▶ **Clips as scene scripts**:

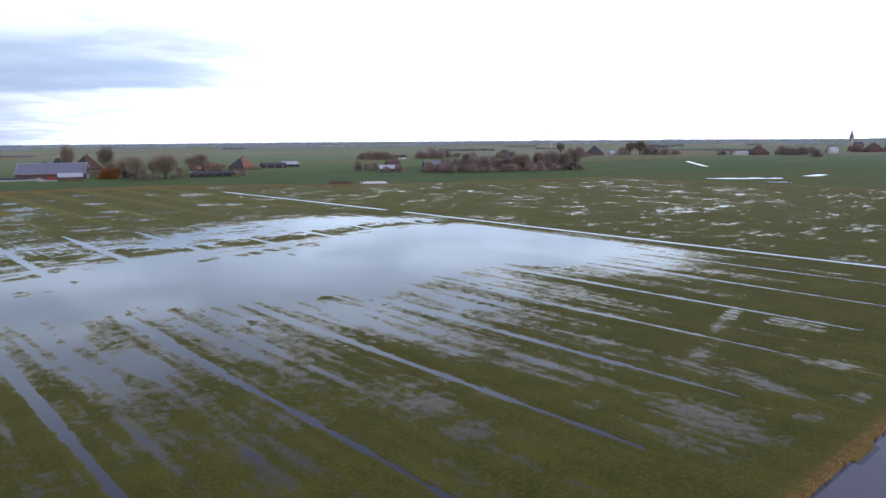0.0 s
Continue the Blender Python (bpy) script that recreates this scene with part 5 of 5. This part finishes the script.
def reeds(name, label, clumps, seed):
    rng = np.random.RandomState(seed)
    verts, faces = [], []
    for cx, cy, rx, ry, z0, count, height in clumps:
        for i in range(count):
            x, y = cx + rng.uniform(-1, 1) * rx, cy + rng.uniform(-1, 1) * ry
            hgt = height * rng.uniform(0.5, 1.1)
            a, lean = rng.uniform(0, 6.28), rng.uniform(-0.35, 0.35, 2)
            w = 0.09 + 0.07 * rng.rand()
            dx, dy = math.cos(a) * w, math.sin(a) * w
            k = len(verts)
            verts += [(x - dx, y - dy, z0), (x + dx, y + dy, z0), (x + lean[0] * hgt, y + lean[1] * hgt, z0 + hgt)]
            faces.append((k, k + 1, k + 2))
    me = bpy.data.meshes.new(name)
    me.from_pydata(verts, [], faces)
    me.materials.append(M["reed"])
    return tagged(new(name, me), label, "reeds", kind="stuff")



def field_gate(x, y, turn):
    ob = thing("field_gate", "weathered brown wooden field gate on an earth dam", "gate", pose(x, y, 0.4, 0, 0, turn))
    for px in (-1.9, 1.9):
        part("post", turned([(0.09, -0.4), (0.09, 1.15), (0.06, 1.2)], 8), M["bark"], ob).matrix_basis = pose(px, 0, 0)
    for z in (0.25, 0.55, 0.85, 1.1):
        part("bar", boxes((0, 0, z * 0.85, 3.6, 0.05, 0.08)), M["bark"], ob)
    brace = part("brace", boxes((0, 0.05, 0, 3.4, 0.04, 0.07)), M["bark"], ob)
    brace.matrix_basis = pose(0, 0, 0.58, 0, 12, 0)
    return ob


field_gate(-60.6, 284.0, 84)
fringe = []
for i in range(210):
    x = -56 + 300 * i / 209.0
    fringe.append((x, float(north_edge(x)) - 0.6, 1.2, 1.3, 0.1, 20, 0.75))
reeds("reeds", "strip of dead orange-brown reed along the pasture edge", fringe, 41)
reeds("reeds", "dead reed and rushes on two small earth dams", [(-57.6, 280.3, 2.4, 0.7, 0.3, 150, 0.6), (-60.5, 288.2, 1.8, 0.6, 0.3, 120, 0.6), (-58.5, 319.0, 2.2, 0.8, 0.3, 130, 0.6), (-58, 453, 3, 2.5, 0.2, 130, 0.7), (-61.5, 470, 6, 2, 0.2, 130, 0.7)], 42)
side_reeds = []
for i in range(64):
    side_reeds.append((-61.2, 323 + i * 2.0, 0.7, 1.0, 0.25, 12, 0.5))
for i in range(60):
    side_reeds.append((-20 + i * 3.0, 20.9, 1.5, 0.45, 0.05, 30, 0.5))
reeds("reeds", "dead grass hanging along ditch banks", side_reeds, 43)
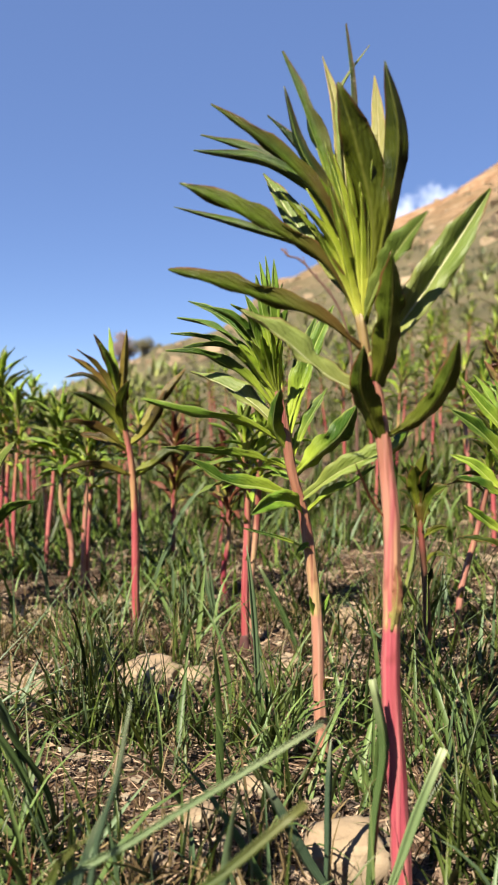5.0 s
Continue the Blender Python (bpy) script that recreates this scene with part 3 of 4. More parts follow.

▶ **SHORT EXERCISE**:
Restate the data above word for word. Do not include the images.

▶ **EXERCISE RESULT**:
0.0 s
Continue the Blender Python (bpy) script that recreates this scene with part 5 of 5. This part finishes the script.
def reeds(name, label, clumps, seed):
    rng = np.random.RandomState(seed)
    verts, faces = [], []
    for cx, cy, rx, ry, z0, count, height in clumps:
        for i in range(count):
            x, y = cx + rng.uniform(-1, 1) * rx, cy + rng.uniform(-1, 1) * ry
            hgt = height * rng.uniform(0.5, 1.1)
            a, lean = rng.uniform(0, 6.28), rng.uniform(-0.35, 0.35, 2)
            w = 0.09 + 0.07 * rng.rand()
            dx, dy = math.cos(a) * w, math.sin(a) * w
            k = len(verts)
            verts += [(x - dx, y - dy, z0), (x + dx, y + dy, z0), (x + lean[0] * hgt, y + lean[1] * hgt, z0 + hgt)]
            faces.append((k, k + 1, k + 2))
    me = bpy.data.meshes.new(name)
    me.from_pydata(verts, [], faces)
    me.materials.append(M["reed"])
    return tagged(new(name, me), label, "reeds", kind="stuff")



def field_gate(x, y, turn):
    ob = thing("field_gate", "weathered brown wooden field gate on an earth dam", "gate", pose(x, y, 0.4, 0, 0, turn))
    for px in (-1.9, 1.9):
        part("post", turned([(0.09, -0.4), (0.09, 1.15), (0.06, 1.2)], 8), M["bark"], ob).matrix_basis = pose(px, 0, 0)
    for z in (0.25, 0.55, 0.85, 1.1):
        part("bar", boxes((0, 0, z * 0.85, 3.6, 0.05, 0.08)), M["bark"], ob)
    brace = part("brace", boxes((0, 0.05, 0, 3.4, 0.04, 0.07)), M["bark"], ob)
    brace.matrix_basis = pose(0, 0, 0.58, 0, 12, 0)
    return ob


field_gate(-60.6, 284.0, 84)
fringe = []
for i in range(210):
    x = -56 + 300 * i / 209.0
    fringe.append((x, float(north_edge(x)) - 0.6, 1.2, 1.3, 0.1, 20, 0.75))
reeds("reeds", "strip of dead orange-brown reed along the pasture edge", fringe, 41)
reeds("reeds", "dead reed and rushes on two small earth dams", [(-57.6, 280.3, 2.4, 0.7, 0.3, 150, 0.6), (-60.5, 288.2, 1.8, 0.6, 0.3, 120, 0.6), (-58.5, 319.0, 2.2, 0.8, 0.3, 130, 0.6), (-58, 453, 3, 2.5, 0.2, 130, 0.7), (-61.5, 470, 6, 2, 0.2, 130, 0.7)], 42)
side_reeds = []
for i in range(64):
    side_reeds.append((-61.2, 323 + i * 2.0, 0.7, 1.0, 0.25, 12, 0.5))
for i in range(60):
    side_reeds.append((-20 + i * 3.0, 20.9, 1.5, 0.45, 0.05, 30, 0.5))
reeds("reeds", "dead grass hanging along ditch banks", side_reeds, 43)
5.0 s
Continue the Blender Python (bpy) script that recreates this scene with part 3 of 4. More parts follow.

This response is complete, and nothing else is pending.